29 marzo 2006

LOS CACHARROS DE MIEL
Desde el crisol de razas
Verdaderamente aquel era el país de la miel. Ya su historiador, Dobrizhoffer, decía que en el Chaco el mejor fruto de sus árboles era el jugo de los panales. No había tronco que no contuviera alguno. Hasta en las ramas y debajo de la tierra crecían los enjambres. Mas, la asociación con la cita de La Ilíada: “Jarras de miel se servían de ofrenda a los muertos, mientras en otras partes se usaron aquéllas para conservar los despojos de estos”, se dio recién cuando volví a ver al hombre con los cacharros de miel…
La cita comenzó a llegar a la memoria aquella tarde en Villa Ángela, recorriendo la feria artesanal, donde se mezclaba una multitud de rostros blancos y cobrizos, cabezas rubias y morenas; artísticas piezas talladas en madera, en plata y asta, reproduciendo figuras de animales, máscaras o imágenes sagradas y profanas, productos de una verdadera transculturación e hibridez religiosa: expresivos Cristos crucificados, bellos íconos de inspiración rusa, vírgenes de Itatí, hasta un San La Muerte en posición encogida esgrimiendo su guadaña… O bien, observando los objetos y motivos de una variada cestería, los primorosos tejidos de estilo rumano o la tentadora muestra de comida alemana. Y seguía mirando, hasta que, de pronto, me encontré frente a ellas y me detuve atónito. Eran cinco hileras de botellas de miel de abeja: oscuras, líquidas o espesas. Como siempre, ejercían sobre mí un raro magnetismo. Las necesitaba, sí, para aligerar mi continuo catarro. Pero éstas…
-Deme una –dijo alguien y el hombre le entregó una botella.
-Quiero dos –musitó una voz profunda. Y el mocobí volvió a estirar su broncinea mano hacia las botellas de líquida miel.
-No. Deme la negra y espesa –recalcó la voz, en modo casi imperativo. El tono hizo que volviera la cabeza y buscara a su emisor. Una mujer enjuta, morena, misteriosa.
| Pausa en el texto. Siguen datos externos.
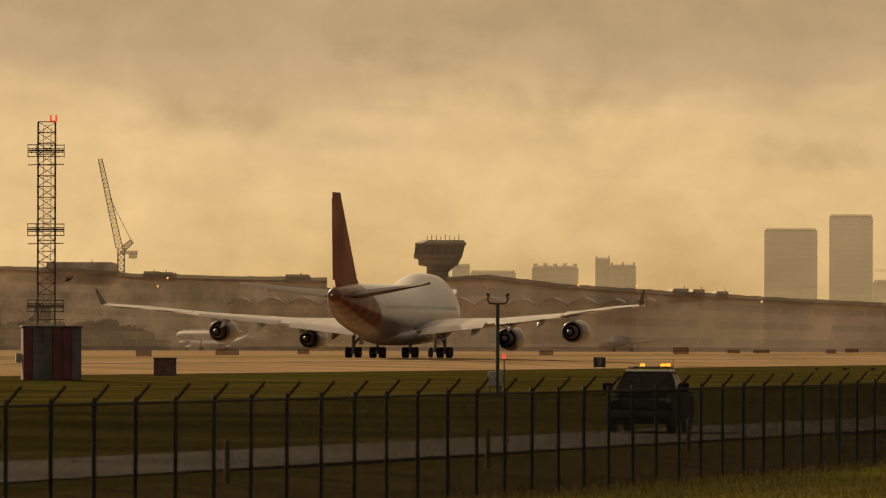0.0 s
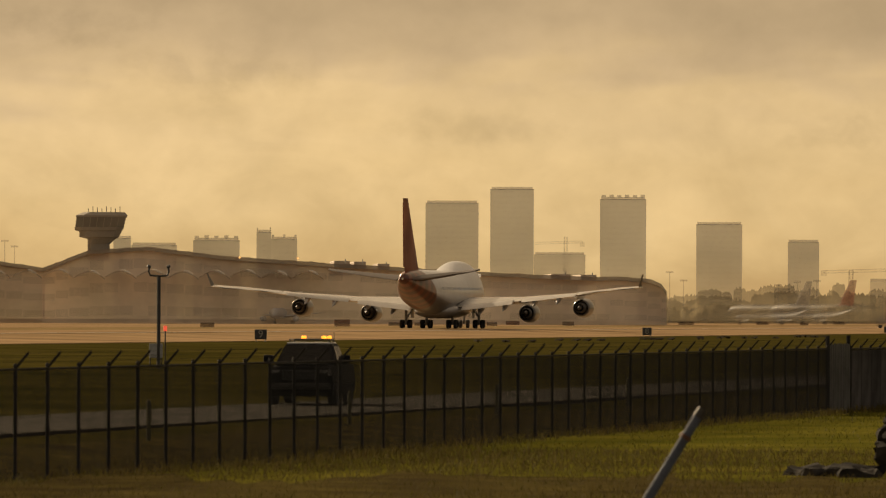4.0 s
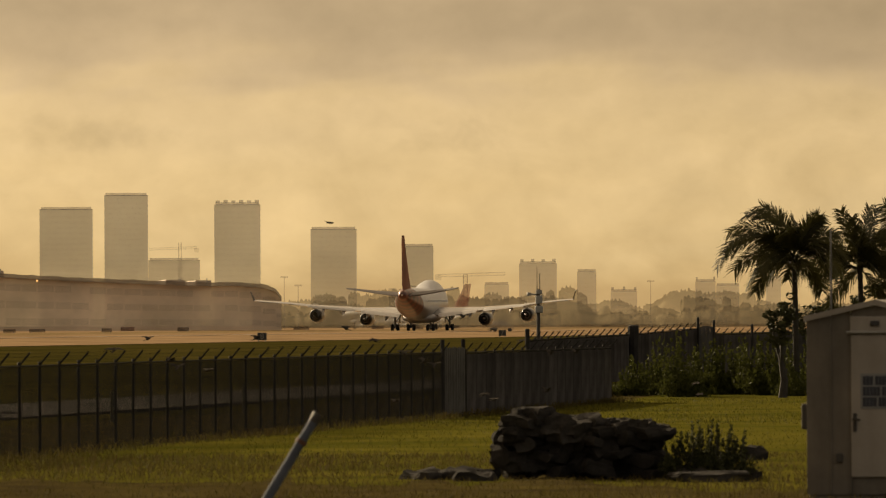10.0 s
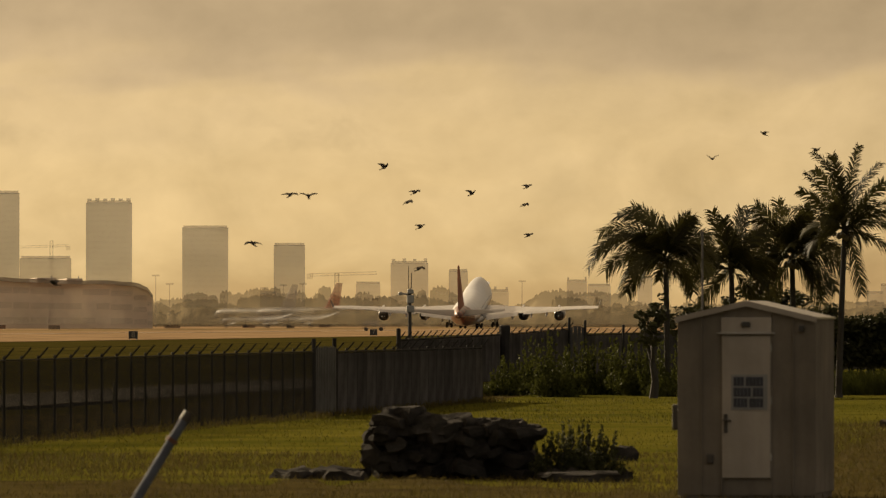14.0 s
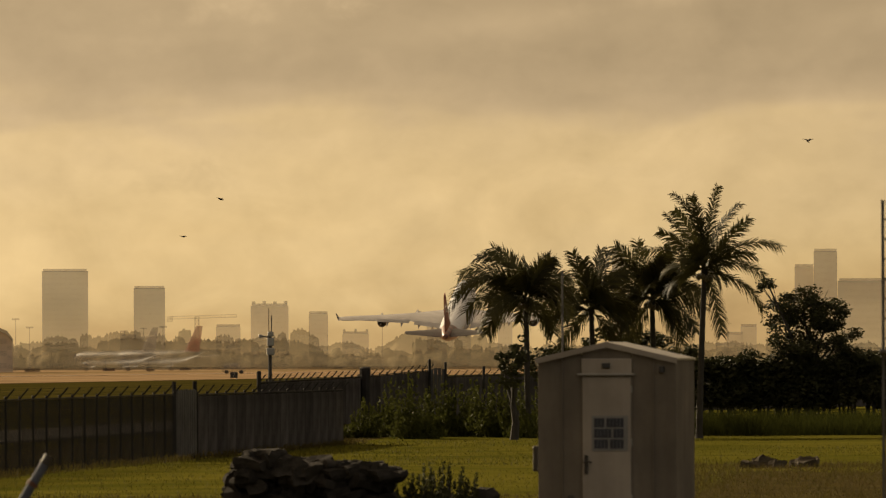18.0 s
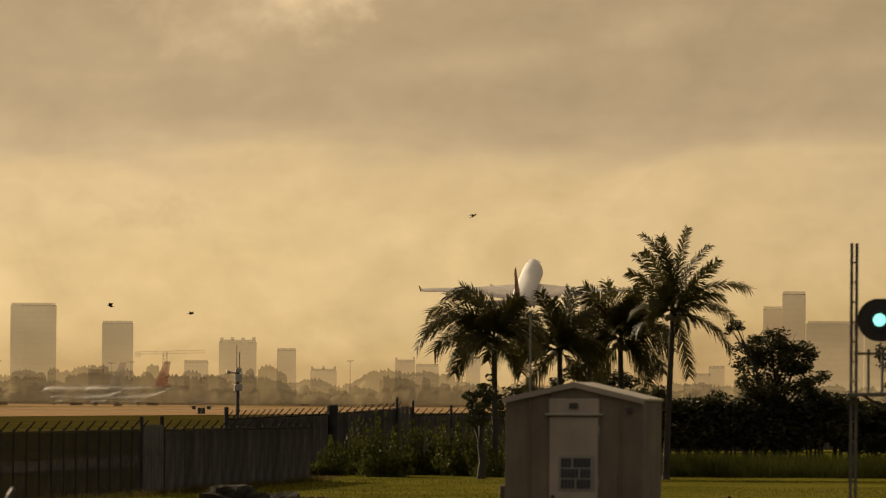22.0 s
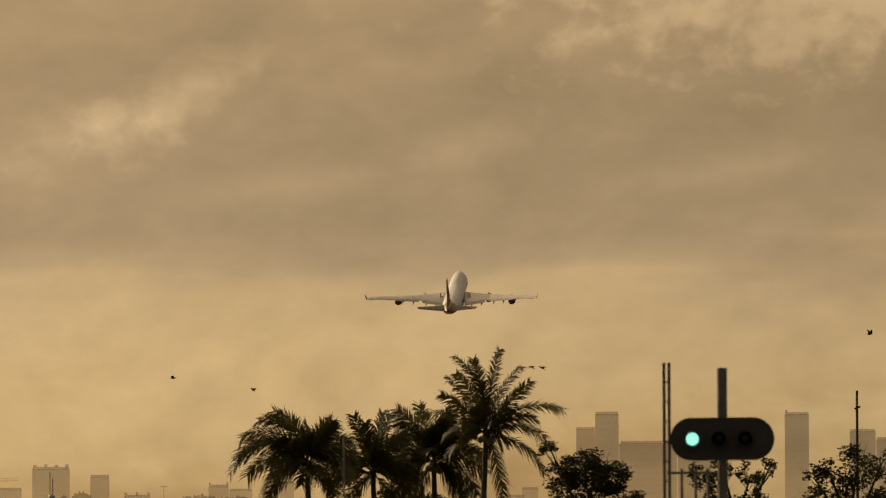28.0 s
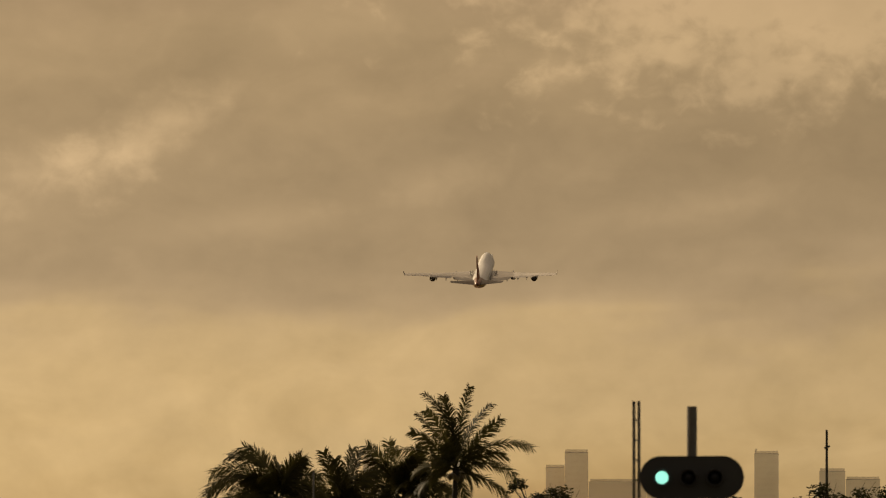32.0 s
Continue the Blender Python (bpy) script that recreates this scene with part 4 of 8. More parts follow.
def control_tower():
    d = 2030
    base = polar(-0.036, d, z=1.3)
    ob = thing("control_tower", Matrix.Translation(base), "brown control tower with flared lopsided cab and roof aerials", "control tower")
    z = lambda el: EYE.z + d * math.tan(radians(el)) - 1.3

    def ring(el, l, r, dp, cut=0.3):
        """A cut-cornered storey outline from left to right of the tower's middle line."""
        c = cut * (r - l) / 2
        return [Vector((x, y, z(el))) for x, y in ((l + c, -dp), (r - c, -dp), (r, -dp + c), (r, dp - c), (r - c, dp), (l + c, dp), (l, dp - c), (l, -dp + c))]

    bm = bmesh.new()
    loft(bm, [ring(0.40, -2.8, 2.9, 2.9), ring(0.525, -2.75, 2.85, 2.9)])
    part("shaft", bm, M["tower_concrete"], ob)
    bm = bmesh.new()
    loft(bm, [ring(0.52, -2.75, 2.9, 3.0), ring(0.557, -2.8, 4.4, 3.8), ring(0.5695, -4.8, 5.2, 4.8)])
    part("corbel", bm, M["tower_concrete"], ob)
    bm = bmesh.new()
    loft(bm, [ring(0.5695, -4.85, 5.2, 4.8), ring(0.61, -4.9, 5.9, 5.2), ring(0.618, -6.0, 6.1, 5.6), ring(0.64, -6.1, 6.5, 5.8)])
    cab = part("cab", bm, M["tower_concrete"], ob)
    bm = bmesh.new()
    loft(bm, [ring(0.64, -5.95, 6.4, 5.7), ring(0.712, -5.6, 7.05, 5.9)])
    part("cab_glass", bm, M["tower_pane"], cab, "dark slanted cab glazing")
    for k in range(6):
        bm = bmesh.new()
        s = k / 5
        rod(bm, (-4.0 + 8.6 * s, -5.75, z(0.64)), (-3.8 + 9.0 * s, -5.95, z(0.712)), 0.1, 4)
        part("mullion", bm, M["tower_concrete"], cab)
    bm = bmesh.new()
    loft(bm, [ring(0.712, -5.75, 7.3, 6.1), ring(0.725, -5.7, 7.35, 6.1), ring(0.748, -3.8, 6.7, 5.0)])
    part("roof", bm, M["tower_concrete"], ob)
    for i in range(8):
        bm = bmesh.new()
        x = -2.6 + 1.15 * i
        rod(bm, (x, 0, z(0.745)), (x, 0, z(0.776 + 0.007 * (i * 5 % 3))), 0.09)
        part("aerial", bm, M["steel_dark"], ob)


control_tower()


# ---------------------------------------------------------------- fences
def chain_panel(length, height, pitch=0.035, r=0.0019):
    """Diamond mesh wire of one bay."""
    verts, faces = [], []

    def strand(x0, z0, x1, z1):
        d = Vector((x1 - x0, 0, z1 - z0)).normalized()
        s = d.cross(Vector((0, 1, 0)))
        i = len(verts)
        for x, z in ((x0, z0), (x1, z1)):
            p = Vector((x, 0, z))
            for o in (s * r, -0.5 * s * r + Vector((0, 0.87 * r, 0)), -0.5 * s * r - Vector((0, 0.87 * r, 0))):
                verts.append(p + o)
        for k in range(3):
            a, b = i + k, i + (k + 1) % 3
            faces.append((a, b, b + 3, a + 3))

    n = int((length + height) / pitch)
    for i in range(n):
        s = i * pitch
        x0, z0 = (s, 0.0) if s < length else (length, s - length)
        x1, z1 = (s - height, height) if s > height else (0.0, s)
        strand(x0, z0, x1, z1)
        strand(length - x0, z0, length - x1, z1)
    me = bpy.data.meshes.new("chain_link")
    me.from_pydata([tuple(v) for v in verts], [], faces)
    me.materials.append(M["fence_wire"])
    return me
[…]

-La correntina –dijo alguien.
-La payesera –musitó otro.
Al reconocerla, el vendedor no dudó en entregarla las dos botellas de miel espesa y oscura. Y ella se fue. También yo llevé las mías, densas y oscuras. Y esa misma noche comencé a probarla con tanta ansiedad y avidez, tan rica era, que quizá por ello tuve hasta pesadillas: tumbas, cementerios, féretros abiertos, máscaras llameantes, huesos que se movían y un San La Muerte que bajaba su guadaña…
La tarde siguiente fui a conocer una población abandonada. Mientras contemplaba el trazado original de Pueblo Díaz, me detuve a observar el campo santo, rodeado de negros y secos samuhúes cual imágenes de recogidos monjes penitentes. Y en ese lugar volví a ver al vendedor de las mieles. Era un mocobí hurgando en el tronco de los samuhúes y depositando en un cacharro el fruto de los panales.
Los rayos del atardecer irisaban la transparencia de esa miel. Al concluir con las colmenas que anidaban en los árboles, miró al suelo, se inclinó y siguió la cosecha. Y era ésta la miel más densa y oscura. ¡Mi sabrosa miel! Cuando las sombras ya entenebrecían los contornos, se irguió, levantó los brazos, se inclinó en un saludo ritual, asió sus cacharros, y se fue.
Me acerqué entonces al lugar donde el hombre cosechaba la sabrosa miel y quedé estremecido, espantado, escuchando el interminable zumbar de las abejas en los panales que asomaban entre los huesos de las abiertas tumbas.